Fifteen minutes later, I’m still in bed and I get a knock at my door.

“We’re ready”.

*deep sigh*

I tell them I’m coming and hop out of bed, throw on my yoga pants, sports bra, t-shirt and shoes and walk upstairs.

We stretch.

I knew in my mind what my goal was: run/walk – 5 minute warm up, walk briskly for 90 seconds and run for 60 seconds. I didn’t know what my distance would be.

We started. The Last told me to “JUST RUN”. And I quickly let them know that unless they wanted to carry me home, I need to go at my pace to avoid injury and frustration. He then says, “Well when you get tired, just push through it”. Sounds good, in theory, but I had a plan and I didn’t want to deviate from it too much. As long as I reach my goal, I’m good. I told him to go on and I’d catch up at some point. Their goal was to run 1.5 miles to our local convenience store and back – 3 miles. I knew better and figured I’d run/walk about 1.5 miles total.
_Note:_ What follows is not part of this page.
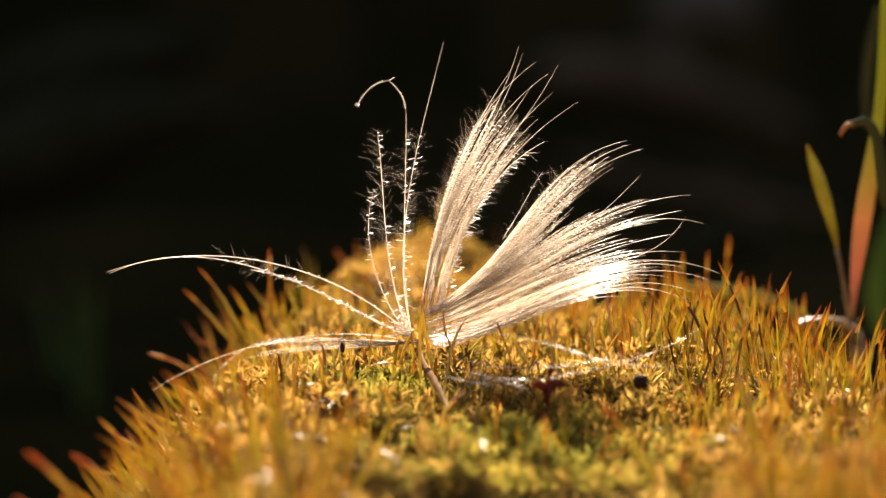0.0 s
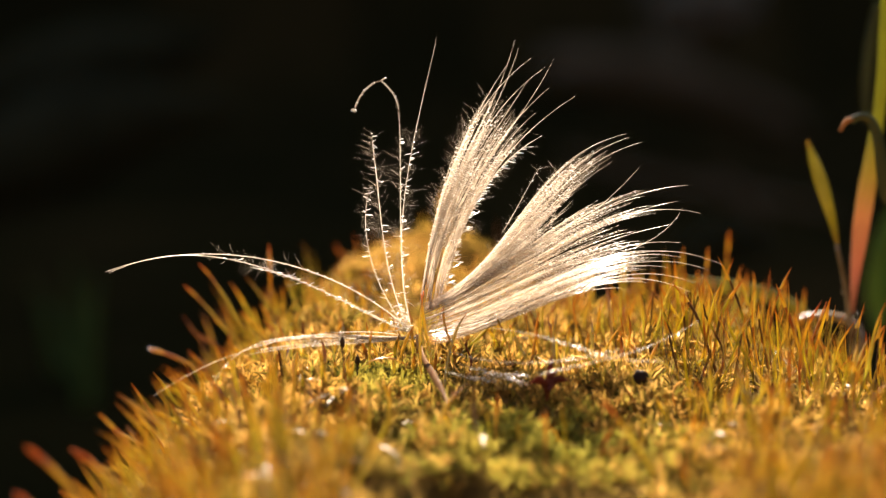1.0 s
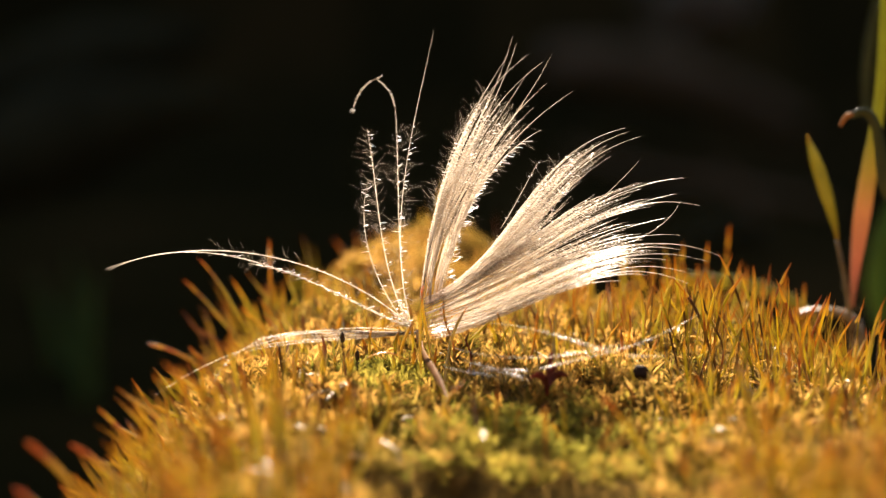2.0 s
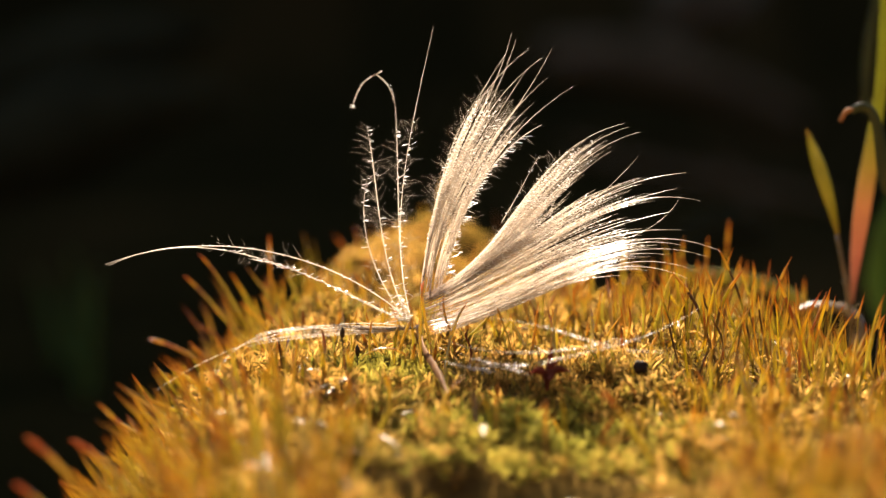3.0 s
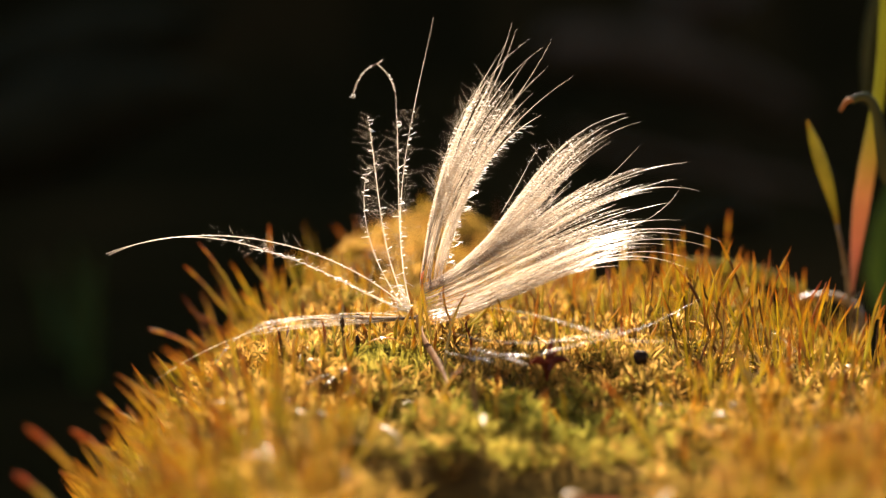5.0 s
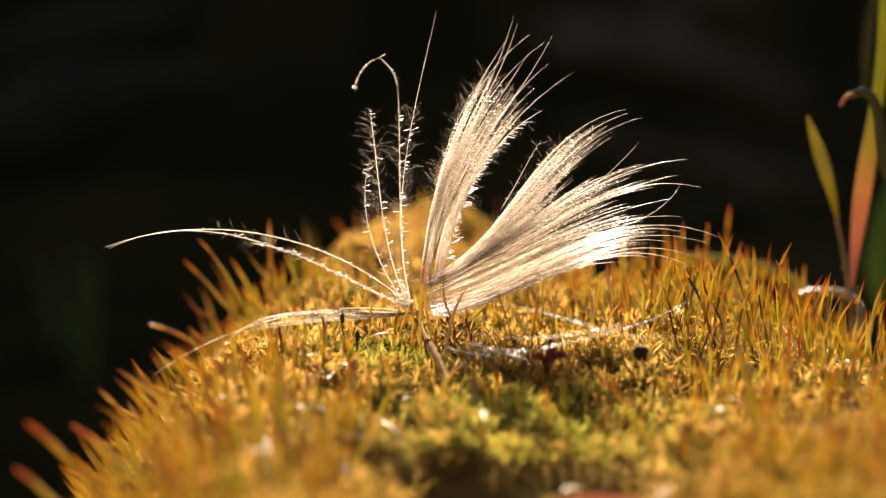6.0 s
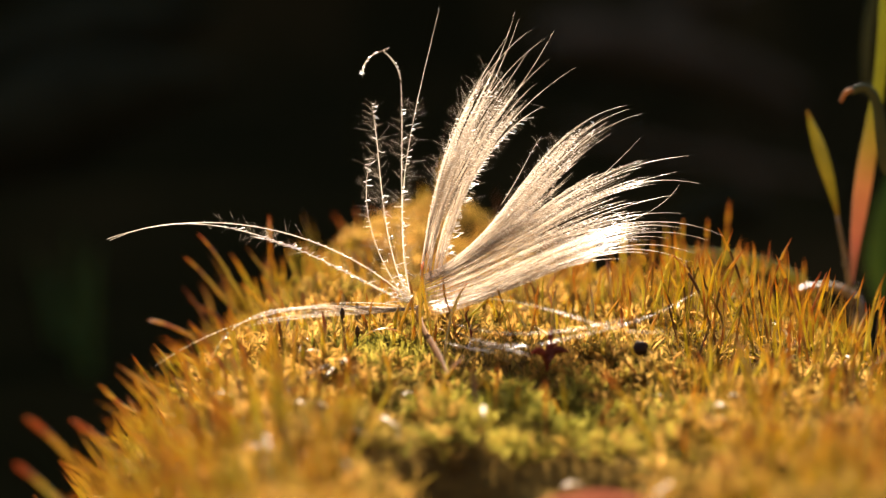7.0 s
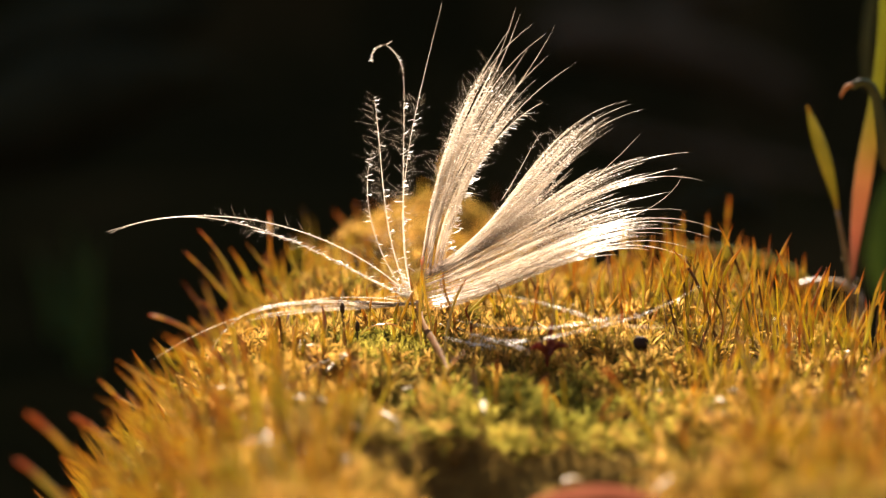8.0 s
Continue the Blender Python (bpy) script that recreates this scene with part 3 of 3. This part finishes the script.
def blade(name, p, widths, mat, label, category="grass", thick=0.12, turn=0.0, fold=0.25, ref=None):
    """A grass blade or leaf along a curve in mm, with a shallow fold and real thickness."""
    c = bezier(p, 16)
    t = np.linspace(0, 1, 16)
    w = np.interp(t, np.linspace(0, 1, len(widths)), widths)[:, None] / 2
    tan = np.gradient(c, axis=0)
    tan /= np.linalg.norm(tan, axis=1)[:, None]
    ref = np.array((math.sin(turn), math.cos(turn), 0.15) if ref is None else ref)
    sidew = np.cross(tan, ref)
    sidew /= np.linalg.norm(sidew, axis=1)[:, None]
    nor = np.cross(sidew, tan)
    rows = [c + sidew * w * u + nor * (fold * w * abs(u) + s * thick / 2) for s, u in ((1, -1), (1, -0.5), (1, 0), (1, 0.5), (1, 1), (-1, 1), (-1, 0.5), (-1, 0), (-1, -0.5), (-1, -1))]
    k = len(rows)
    v = np.stack(rows, 1).reshape(-1, 3) * MM
    i, j = np.meshgrid(np.arange(15), np.arange(k), indexing="ij")
    a, b = i * k + j, i * k + (j + 1) % k
    f = np.stack((a, b, b + k, a + k), -1).reshape(-1, 4)
    return tagged(new(name, Shape().raw(v, f, np.repeat(t, k)).finish(name, mat)), label, category)


def thread(name, p, radii, mat, label, category, sides=6):
    c = bezier(p, 14)
    r = np.interp(np.linspace(0, 1, 14), np.linspace(0, 1, len(radii)), radii)
    return tagged(new(name, Shape().tube(c * MM, r * MM, sides).finish(name, mat)), label, category)


def pebble(name, at, size, mat, label, category, seed, rows=14, cols=20):
    """A rounded uneven lump; size: half axes in mm."""
    noise_at = Vector((seed * 3.1, seed * 1.7, 0))
    v = []
    for i in range(rows + 1):
        a = math.pi * i / rows
        for j in range(cols):
            b = 2 * math.pi * j / cols
            d = Vector((math.sin(a) * math.cos(b), math.sin(a) * math.sin(b), math.cos(a)))
            k = 1 + 0.22 * noise.noise(d * 1.6 + noise_at) + 0.08 * noise.noise(d * 5 + noise_at)
            v.append([c + s * u * k for c, s, u in zip(at, size, d)])
    f = [[i * cols + j, (i + 1) * cols + j, (i + 1) * cols + (j + 1) % cols, i * cols + (j + 1) % cols] for i in range(rows) for j in range(cols)]
    return tagged(new(name, Shape().raw(np.array(v) * MM, f).finish(name, mat)), label, category)


# grass beside the cushion
blade("grass_shoot", [(52.9, 32.0, 11.8), (51.9, 31.2, 16.8), (50.2, 33.3, 21.3), (48.8, 34.0, 26.0)], (0.4, 1.0, 1.5, 1.9, 1.9, 1.3, 0.2), M_GRASS, "yellow green grass blade with a pointed tip", turn=0.4)
blade("grass_shoot", [(55.0, 32.0, 2.9), (56.0, 32.8, 17.4), (60.0, 36.4, 31.1), (60.0, 38.0, 45.6)], (0.5, 1.5, 2.5, 2.7, 2.1, 1.7, 2.0, 2.4, 2.2), M_PINK, "tall grass blade, reddish below and yellow green above", turn=-0.3)
blade("grass_shoot", [(59.3, 26.0, 18.7), (57.0, 26.0, 19.8), (58.5, 26.0, 32.9), (53.6, 26.0, 29.3)], (2.4, 2.0, 1.7, 1.4, 1.2, 0.9), M_DULL, "dull green grass blade bent over at its tip", turn=0.2)
blade("grass_shoot", [(61.5, 70.0, 25.0), (61.2, 70.0, 30.8), (61.8, 70.0, 36.6), (63.1, 70.0, 42.3)], (0.6, 1.6, 1.8, 1.4), M_DULL, "dull green grass blade behind the others", turn=0.1)
blade("grass_shoot", [(51.3, 44.0, -0.3), (46.2, 43.2, 4.5), (38.7, 47.0, 4.4), (32.2, 46.0, 5.1)], (1.0, 2.0, 2.2, 2.0, 1.6, 1.2), M_FADED, "pale green grass blade lying on the moss", turn=0.1)
thread("withered_tip", [(53.8, 25.8, 29.4), (53.2, 25.8, 29.9), (52.6, 25.8, 29.0), (52.2, 25.8, 28.0)], (0.3, 0.36, 0.3, 0.25), M_HUSK, "curled brown tip of a dull green blade", "grass")
thread("straw", [(47.5, 35.0, 1.3), (51.4, 36.0, 2.5), (59.1, 32.7, 3.1), (55.4, 32.0, -4.6)], (0.5, 0.6, 0.7, 0.7), M_STRAW, "bent beige straw lying over the moss", "straw")
thread("grass_straw", [(55.4, 32.0, -8.0), (54.9, 32.0, 2.8), (53.9, 32.0, 7.5), (52.8, 32.0, 12.1)], (0.35, 0.32, 0.3, 0.26), M_STRAW, "thin dry grass stem with dew drops", "grass")
for dx, dy, dz, r in ((53.3, 31.6, 9.6, 0.35), (54.0, 31.5, 5.8, 0.5), (55.6, 31.6, 2.7, 0.35), (56.0, 31.6, 1.2, 0.4), (55.7, 31.6, -0.6, 0.35), (45.6, 34.4, 2.3, 0.45)):
    drop = pebble("dew_drop", (dx, dy, dz), (r, r, r), M_DEW, "clear dew drop on a stem", "drop", 1, 8, 12)
    drop["group"] = "dew drops"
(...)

I start with the walk and quickly nix the idea of walking for 90 seconds. Seemed too long. I start jogging…but, slowly. I do this for one block because it’s too dark to be looking down at my watch and I can’t lose my pace. I don’t know much, but I do know that when you run, pace and rhythm are key. The boys had their iPods. I wasn’t smart enough to remember that so guess what song I ran to in my head: The Bedroom Intruder Song…”he’s climbing in yo windows, he’s snatching yo peepo up…” Thank God for Antoine. LOL

There was only one major snafu on today’s walk/run. Leg itching.!

I have experienced this feeling before during brisk walks. It is the most awefulest, irritatingest feeling in the world. Feels like I could scratch my legs to the white meat. I’ve consulted Google about this matter and well, it’s not an unusual occurrence.


If you exercise consistently, you have healthy arteries and capillaries that allow for maximum blood passage. If you are unfit, or have not exercised in awhile, then the capillaries can start to collapse. So when you start exercising again, the capillaries basically struggle to open back up which cause the nerves to create an itching sensation. This usually goes away once your body gets used to exercising. (Contributor, caramel825)

This makes sense to me. And when I think back to when I was really consistent with my exercise routine I remember the itching in the beginning but after a couple weeks of consistent exercise, it did disappear.

But let me tell you that today, I wanted to stop at the first sign of the itch. Because the last time it happened, I scratched my legs so much until red streaks appeared. Not cute! But then I remembered reading this blog post yesterday about a woman who just finished running the Chicago marathon. A good ways into the race, she felt soreness in her IT Band and what she did was recognize the pain and then leave it. She said, “…if we dwell on the pain in a race, we won’t get passed it and then we let our mind WIN!” So I acknowledged the itch and I moved on.

It worked!

All in all, I ran/walked about 2 miles today in 30 minutes. I felt great! I stretched afterwards and started my day.


Let’s just pray it remains this way.